I'm not a fan of morning shows. It's all just too much. I think the Today Show is now 4-hours long, and it would need to be, what with the two and a half hours worth of greetings.
"Good Morning Ann"
"Good Morning Matt, Thank You. Morning Al. And good morning to you. Back to you Matt, thank you. Good morning."
"Thanks Ann. Good morning. And now let's send it back to Ann for a look at today's world news."
"Thanks Matt. Good Morning."
And then your head explodes.
Plus, these shows really think they can change pace and tone simply by tossing it to somebody else in the surrounding area.
"Authorities say this is the worst case ever recorded and that the world will never be the same. (pause) Now let's go out to Al who's grilling on the plaza."
"Thanks Ann. Good Morning. Who likes chicken?!"
And I get the feeling that all the other reports that fill in the hours are meant to be a joke played on the American people. It's the graphics they use, bullet-pointing the useless information they're dispensing. Matt Lauer will be covering sunglasses and a PowerPoint presentation will roll across the screen.
"Here are some tips when wearing sunglasses. Sunglasses should be worn on your head and should cover your eyes.
1) Wear on face.
Make sure your lenses are 100% UV protective.
2) Sunglasses should have lenses.
And I know a lot of people wonder if the tint of the lens affects protection. I asked local experts at the Sunglass Hut kiosk in the Manhattan Mall and they assure me it doesn't.
3) Tint Don't Matter.
As Always, all of this information can be found on our website."
Thanks, I'll be sure to print that out.
I can't digest hard-hitting news, music, national weather and useless reports that early in the morning. And I really don't think I need to. Throw in a little Willard Scott and I become quite confident that no one should start their day out with a combination of all these things. "Marjorie is 135 years old. She credits her long life to laughing, fishing on Sundays and oatmeal. Happy birthday, dear. You look fantastic. Now back to the studio."

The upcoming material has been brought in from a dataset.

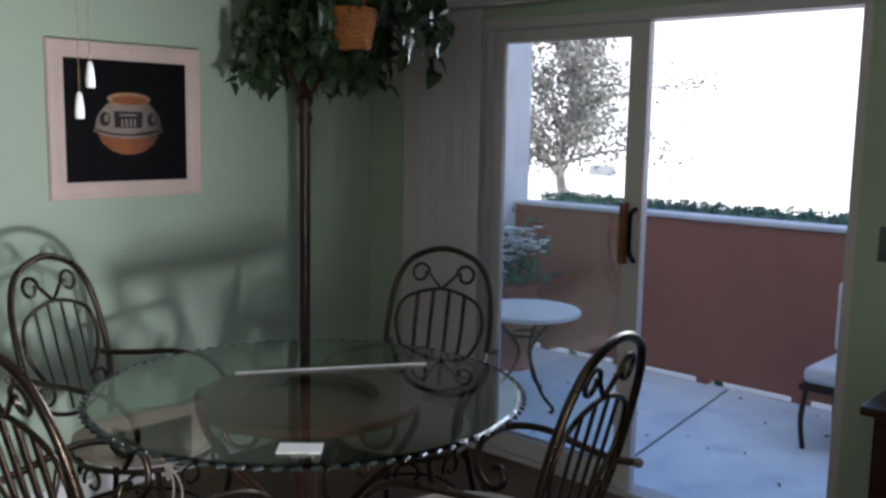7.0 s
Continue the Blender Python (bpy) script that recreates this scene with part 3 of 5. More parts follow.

"Thanks Willard, Good morning. News just in about the dangers of laughing, fishing and oatmeal, but first, this is Today on NBC."
Right. So if I can avoid the mess of these shows while drinking my coffee, I do. But flipping through this morning I saw that Diane Keaton was on Good Morning America and I had to stop. I love Diane Keaton. I would watch her on an Oxy-Clean infomercial. I just think she's great. I caught the interview halfway through a story about her stealing belts. I don't know the context but she sounded hilarious and I enjoyed it. And then she interrupted Diane Sawyer to tell her how beautiful she is and that she loves her lips and Sawyer became a little flustered. I swear they were flirting. It was wildly amusing. And then Keaton dropped the f-bomb and because it's live the word just sort of resonated around the studio. And that was also amusing. But really, what a refreshing way to start the day. A little sexual tension, some rough language and the 5-day forecast. Thank you and good morning.